Uccide i figli e si suicida, quei precedenti nel Bresciano
Poche ore prima correvano spensierati nel cortile di casa, dopo una giornata sulle montagne della Valsassina, le immagini postate sui social prima che la vacanza si trasformasse in tragedia. Elena e Diego, gemelli di 12 anni, sono stati uccisi nella notte, soffocati dal padre. «Non li vedrai mai più», è il messaggio inviato da Mario Bressi, impiegato di 45 anni, alla madre, Daniela Fumagalli, sua coetanea.
È stata lei a dare l'allarme, dopo essersi precipitata a Margno (Lecco) e aver trovato i figli ormai morti nella casa di villeggiatura della famiglia. L'uomo, con il quale i rapporti si erano logorati, si era nel frattempo suicidato lanciandosi dal ponte della Vittoria a Maggio di Cremeno, unico testamento quelle foto su Instagram. «Coi miei ragazzi sempre insieme», il suo commento.
A svegliare l'intero paese, che d'estate si popola di appassionati di montagna, sono state proprio le urla della madre. «Non si svegliano, non si svegliano», ripeteva a gran voce contorcendosi dal dolore. «Ho fatto la rampa delle scale e sono corso giù, ma era troppo tardi: anche i volontari della Croce Rossa piangevano», è il racconto di Vincenzo Rizza, un vicino di casa, che ha riferito di avere sentito nella notte «dei rumori molto strani». Erano circa le 3 di notte: «Non ho pensato ai ladri e non sono uscito di casa», il suo rammarico. «Se solo fossero stati più frequenti, forse avrei potuto fare qualcosa - ha aggiunto tra le lacrime - Il pensiero di questo padre che prepara da mangiare ai suoi figli e poi li uccide è qualcosa di mostruoso...».
Originari di Gorgonzola ma dal 2003 residenti nella vicina Gessate, nell'area metropolitana di Milano, la famiglia Bressi era conosciuta nel paese. «Sembra che queste cose accadano sempre lontano, invece sono dietro l'angolo. Non ci sono parole», ha commentato il vicesindaco Valter Falcetti.
Parole che rievocano episodi analoghi che una manciata di anni fa segnarono il Bresciano, due in poco più di dodici mesi. Il primo episodio, che risale al maggio del 2012, avvenne in città, nella zona di via Cremona. Marco Turrini era depresso e una mattina lanciò i due figli dalla finestra e poi si lasciò cadere nel vuoto a sua volta, morendo sotto gli occhi della moglie. Pasquale Iacovone invece, nel luglio 2013, non accettava la fine del matrimonio e l'ultima notte in cui aveva a disposizione i figli prima di riportarli alla madre, diede fuoco, a Ono San Pietro, in Valcamonica, ai due fratellini, che morirono nel sonno e poi tentò di togliersi la vita lui stesso tra le fiamme, ma si salvò.

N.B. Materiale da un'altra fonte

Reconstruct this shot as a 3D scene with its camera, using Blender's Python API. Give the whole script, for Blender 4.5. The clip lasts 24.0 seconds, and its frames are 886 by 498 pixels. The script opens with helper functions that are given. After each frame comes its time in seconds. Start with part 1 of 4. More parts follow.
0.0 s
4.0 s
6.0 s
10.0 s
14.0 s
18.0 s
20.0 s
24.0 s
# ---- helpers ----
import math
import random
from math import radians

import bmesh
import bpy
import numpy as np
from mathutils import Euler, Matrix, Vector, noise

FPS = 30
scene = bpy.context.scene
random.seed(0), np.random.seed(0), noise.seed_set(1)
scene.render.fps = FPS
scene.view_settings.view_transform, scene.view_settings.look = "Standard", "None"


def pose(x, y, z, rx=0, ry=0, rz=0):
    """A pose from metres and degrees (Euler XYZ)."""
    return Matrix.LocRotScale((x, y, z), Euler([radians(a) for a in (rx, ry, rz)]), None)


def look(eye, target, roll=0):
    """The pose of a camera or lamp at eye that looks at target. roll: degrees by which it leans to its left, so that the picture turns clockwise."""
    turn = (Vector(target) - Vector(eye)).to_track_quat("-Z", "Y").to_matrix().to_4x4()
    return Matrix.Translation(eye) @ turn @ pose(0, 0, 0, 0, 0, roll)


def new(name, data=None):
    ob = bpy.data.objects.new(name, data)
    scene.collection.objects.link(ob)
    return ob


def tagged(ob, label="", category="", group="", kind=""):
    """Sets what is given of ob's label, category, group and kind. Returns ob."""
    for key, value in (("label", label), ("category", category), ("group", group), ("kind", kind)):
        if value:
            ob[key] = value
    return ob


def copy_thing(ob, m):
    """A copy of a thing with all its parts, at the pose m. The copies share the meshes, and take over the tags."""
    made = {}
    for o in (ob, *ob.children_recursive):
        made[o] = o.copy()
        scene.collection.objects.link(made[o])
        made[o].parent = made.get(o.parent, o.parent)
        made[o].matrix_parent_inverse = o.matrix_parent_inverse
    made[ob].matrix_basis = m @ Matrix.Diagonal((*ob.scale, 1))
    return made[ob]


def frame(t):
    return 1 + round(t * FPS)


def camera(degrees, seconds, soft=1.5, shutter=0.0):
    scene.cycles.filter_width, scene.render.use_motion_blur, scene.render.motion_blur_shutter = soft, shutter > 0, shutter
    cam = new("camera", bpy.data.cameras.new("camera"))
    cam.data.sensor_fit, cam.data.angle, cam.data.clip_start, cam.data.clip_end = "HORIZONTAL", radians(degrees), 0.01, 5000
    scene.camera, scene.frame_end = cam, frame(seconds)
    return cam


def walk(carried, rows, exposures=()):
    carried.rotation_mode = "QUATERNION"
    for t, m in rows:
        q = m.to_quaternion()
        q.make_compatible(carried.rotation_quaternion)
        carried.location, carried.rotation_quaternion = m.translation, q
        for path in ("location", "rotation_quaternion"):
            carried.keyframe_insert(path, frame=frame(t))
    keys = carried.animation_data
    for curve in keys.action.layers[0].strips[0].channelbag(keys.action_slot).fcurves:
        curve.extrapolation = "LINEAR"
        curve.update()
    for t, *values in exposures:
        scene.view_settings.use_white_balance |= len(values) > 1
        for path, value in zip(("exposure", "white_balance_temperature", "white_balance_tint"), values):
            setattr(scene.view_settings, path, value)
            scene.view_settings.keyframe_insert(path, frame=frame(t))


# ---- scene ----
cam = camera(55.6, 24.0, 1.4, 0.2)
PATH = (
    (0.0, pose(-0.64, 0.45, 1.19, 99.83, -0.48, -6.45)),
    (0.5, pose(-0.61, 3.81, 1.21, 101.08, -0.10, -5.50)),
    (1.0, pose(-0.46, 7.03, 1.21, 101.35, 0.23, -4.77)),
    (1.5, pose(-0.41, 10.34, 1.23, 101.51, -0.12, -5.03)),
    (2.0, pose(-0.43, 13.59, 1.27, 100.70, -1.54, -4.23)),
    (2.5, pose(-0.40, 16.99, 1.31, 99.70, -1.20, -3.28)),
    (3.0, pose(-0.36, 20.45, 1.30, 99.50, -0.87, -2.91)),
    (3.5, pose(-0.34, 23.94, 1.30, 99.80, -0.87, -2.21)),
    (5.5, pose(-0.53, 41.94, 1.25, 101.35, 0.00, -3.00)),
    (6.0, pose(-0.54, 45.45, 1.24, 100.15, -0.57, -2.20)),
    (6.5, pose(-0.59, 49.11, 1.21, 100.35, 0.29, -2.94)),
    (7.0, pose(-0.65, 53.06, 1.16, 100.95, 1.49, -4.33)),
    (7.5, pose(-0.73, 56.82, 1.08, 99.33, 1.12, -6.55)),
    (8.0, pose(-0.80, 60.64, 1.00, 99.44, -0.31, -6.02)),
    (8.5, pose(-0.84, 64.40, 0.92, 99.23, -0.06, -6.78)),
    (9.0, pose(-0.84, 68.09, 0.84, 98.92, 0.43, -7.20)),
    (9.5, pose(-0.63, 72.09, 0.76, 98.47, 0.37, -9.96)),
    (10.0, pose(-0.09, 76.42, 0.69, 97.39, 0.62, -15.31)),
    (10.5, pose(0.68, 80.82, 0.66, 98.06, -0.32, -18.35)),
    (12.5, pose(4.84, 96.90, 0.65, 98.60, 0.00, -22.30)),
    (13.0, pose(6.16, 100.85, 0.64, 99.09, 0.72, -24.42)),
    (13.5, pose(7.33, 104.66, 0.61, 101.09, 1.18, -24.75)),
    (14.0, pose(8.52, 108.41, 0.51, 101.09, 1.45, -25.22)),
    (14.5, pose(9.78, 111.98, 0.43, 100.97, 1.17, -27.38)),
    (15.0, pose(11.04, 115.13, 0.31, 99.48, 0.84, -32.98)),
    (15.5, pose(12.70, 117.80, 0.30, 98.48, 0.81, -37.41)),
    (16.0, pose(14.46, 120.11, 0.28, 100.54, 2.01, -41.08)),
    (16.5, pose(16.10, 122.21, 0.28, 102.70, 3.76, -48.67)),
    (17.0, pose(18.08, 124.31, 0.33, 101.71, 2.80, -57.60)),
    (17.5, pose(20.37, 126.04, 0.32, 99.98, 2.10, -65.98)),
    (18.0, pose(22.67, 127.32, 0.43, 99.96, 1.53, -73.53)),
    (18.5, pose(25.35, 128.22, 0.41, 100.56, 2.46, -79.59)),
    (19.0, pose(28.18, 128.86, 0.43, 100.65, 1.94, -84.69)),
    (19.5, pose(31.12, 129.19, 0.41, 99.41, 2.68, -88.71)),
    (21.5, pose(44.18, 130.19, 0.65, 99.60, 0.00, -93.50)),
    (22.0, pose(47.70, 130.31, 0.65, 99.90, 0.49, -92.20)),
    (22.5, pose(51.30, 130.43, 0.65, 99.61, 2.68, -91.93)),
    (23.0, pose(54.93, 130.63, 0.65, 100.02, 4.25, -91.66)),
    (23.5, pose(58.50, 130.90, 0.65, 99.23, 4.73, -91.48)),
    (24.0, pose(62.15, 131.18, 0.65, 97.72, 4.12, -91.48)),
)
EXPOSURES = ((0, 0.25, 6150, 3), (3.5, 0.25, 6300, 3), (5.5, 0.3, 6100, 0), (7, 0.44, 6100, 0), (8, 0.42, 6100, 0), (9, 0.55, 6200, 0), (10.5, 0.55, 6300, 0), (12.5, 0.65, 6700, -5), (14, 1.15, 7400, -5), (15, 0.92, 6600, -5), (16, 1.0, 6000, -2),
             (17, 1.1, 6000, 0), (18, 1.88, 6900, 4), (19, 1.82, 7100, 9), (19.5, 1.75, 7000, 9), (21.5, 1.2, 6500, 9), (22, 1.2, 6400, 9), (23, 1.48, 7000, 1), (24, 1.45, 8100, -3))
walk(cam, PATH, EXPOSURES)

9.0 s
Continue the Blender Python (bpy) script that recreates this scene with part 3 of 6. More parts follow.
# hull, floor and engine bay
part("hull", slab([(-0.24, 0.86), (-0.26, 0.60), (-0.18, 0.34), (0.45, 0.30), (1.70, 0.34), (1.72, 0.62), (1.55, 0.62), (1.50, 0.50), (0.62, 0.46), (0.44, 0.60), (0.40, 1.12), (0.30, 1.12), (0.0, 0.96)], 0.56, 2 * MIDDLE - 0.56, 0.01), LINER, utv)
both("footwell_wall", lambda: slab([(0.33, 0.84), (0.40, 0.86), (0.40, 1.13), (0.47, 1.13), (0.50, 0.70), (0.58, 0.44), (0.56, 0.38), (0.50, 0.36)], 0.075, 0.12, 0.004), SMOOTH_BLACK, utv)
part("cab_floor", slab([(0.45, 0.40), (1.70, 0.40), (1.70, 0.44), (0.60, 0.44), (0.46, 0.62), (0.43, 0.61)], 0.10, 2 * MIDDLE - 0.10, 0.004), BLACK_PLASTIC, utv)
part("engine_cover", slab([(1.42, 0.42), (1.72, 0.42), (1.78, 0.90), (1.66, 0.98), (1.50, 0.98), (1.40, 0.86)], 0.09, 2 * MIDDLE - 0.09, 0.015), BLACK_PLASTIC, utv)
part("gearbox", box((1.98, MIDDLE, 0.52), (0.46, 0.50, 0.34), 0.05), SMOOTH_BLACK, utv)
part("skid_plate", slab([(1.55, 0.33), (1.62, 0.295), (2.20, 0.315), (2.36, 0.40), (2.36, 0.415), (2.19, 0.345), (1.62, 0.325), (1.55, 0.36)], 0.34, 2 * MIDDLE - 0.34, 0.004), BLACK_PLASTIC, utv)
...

Turrini prima lanciò dalla finestra Manuela, di 14 mesi e poi Samuele, 4 anni e mezzo. Stava affrontando una depressione da tempo e quella mattina decise di mettere fine anche alla sua esistenza che si chiuse sul cofano di un'auto parcheggiata nel cortile interno sotto casa. Davanti agli occhi della moglie Elena Morè, all'epoca infermiera agli Spedali Civili di Brescia e testimone impotente di una doppia tragedia. La donna, insignita del Premio Bulloni, ha lasciato la città e ora ha cambiato vita, abbracciando il volontariato all'estero.
Vive invece sempre a Ono San Pietro e ha creato un'associazione nel nome dei figli, Erica Patti, la mamma di Andrea, 9 anni, e Davide, 12, carbonizzati nell'appartamento dove viveva il padre dopo la separazione. Anche a lei è andato il Premio Bulloni. Pasquale Iacovone tentò il suicidio ma venne salvato dal rogo che si era invece portato via i suoi due figli. «L'imputato - scrisse la Corte d'Appello di Brescia condannando all'ergastolo l'uomo - spinto da rancore ed odio inaudito verso la moglie da lui tormentata e molestata per oltre un anno, aveva deliberato di imporre un'ultima definitiva sofferenza: uccidere i figli ed assaporare il gusto tremendo di vederla soffrire in modo indescrivibile di fronte corpi straziati carbonizzati degli stessi».